Amid so many other collapsing industries, from steel mills to newspapers to big box stores, it's easy to overlook professions as marginal to begin with as songwriters, recording artists, or touring musicians. But I promise that the collapse of these professions has been across the board – left to right, top to bottom.

The fact that everybody else's industries are collapsing at more or less the same time as mine is one reason this industrial collapse is an easy one to miss. Another reason is that everybody has been simultaneously transfixed by the same evolving technologies that have inundated us all with the very stuff that very few people can make a living producing anymore – journalism, books, movies, music, etc.

Occasionally people look up from their phones, or have a moment to think about those other than themselves who are failing to make ends meet, and, kind of like peeking out from your tent after an all-night thunderstorm at a festival, you emerge to see that half of the tents that had been set up are now floating in mud.

To briefly summarize what has taken place for people in my profession over the past century or so:

From the time radio began up until the Reagan-Clinton deregulation of the airwaves that started immediately after Reagan took power in 1981, there were all kinds of opportunities for local artists to develop a local following, to get exposure, to work in the industry. Deregulation meant the sudden loss of thousands of local radio jobs throughout the country, with the impact of the loss of those jobs on independent music incalculable. This is what paved the way for Clearchannel, and the full spectrum dominance of the culture factories in New York, LA and Nashville.

As the phenomenon of downloading and streaming music online took off globally around the turn of the millennium, it was a great time for new people to hear your music from all kinds of corners of the world, without leaving home. But in many places such as the US their cost of living was rising fast but earnings were not, and with that combination of factors, they weren't leaving home. And when they did, they weren't buying CDs or t-shirts.

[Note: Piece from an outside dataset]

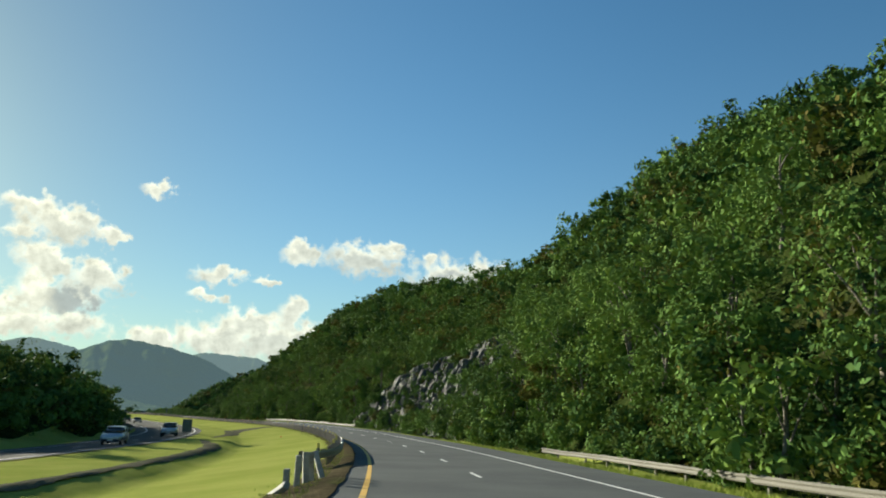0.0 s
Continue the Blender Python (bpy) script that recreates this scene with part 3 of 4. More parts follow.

The fact that crowdfunding platforms like Kickstarter started up when they did was no coincidence. These weren't new concepts. They became popular when they did primarily because of good timing. That is, at the time they started up, many people were now sufficiently desperate to start begging.

I first started crowdfunding recording projects in 2011, when so many other people did. I didn't use one of the new crowdfunding platforms, but that's also when they were all getting popular. If a musician is going to spend $12,000 in a studio making an album that no one is going to buy, it's going to take a very long time before the $20 a month in revenue the album might generate from streaming will cover that expense.

It was only two years after Kickstarter kicked off and we all started crowdfunding album projects that it began to sink in to me that not only could I not afford to record albums without crowdfunding them, but I couldn't afford to pay the rent either, without making some drastic lifestyle changes such as finding an entirely different line of work, or touring 12 months a year and abandoning my children, because the loss of CD sales alone meant losing around 40% of my annual income. (It didn't help that in the meantime, my rent had also doubled. In this experience I was also in very good company.) I'm sure it was not coincidental that Patreon was becoming popular around the time that I set up my own version of their subscription model on my own website. The desperate evolution of my own career clearly was mirrored by many other careers following the same treacherous, avalanche-prone mountain path. In the dark. With bears.

The business model of creating free content and then asking people to voluntarily support you in your endeavor to pay the rent while you continue to create and give away free content online is a weird, ethereal way to go about one's life, I can tell you that. And it doesn't work as well as selling albums used to. But soon all of what I'm talking about here will seem mysterious to all of the other songwriters and bands putting music up online for free and making a few bucks a month from Spotify, who never were in a position to entertain dreams of selling thousands of CDs on tours around the world every year and supporting themselves in the process, as I did for most of my adult life.

That, in a nutshell, is the story of my own industrial collapse. What's yours?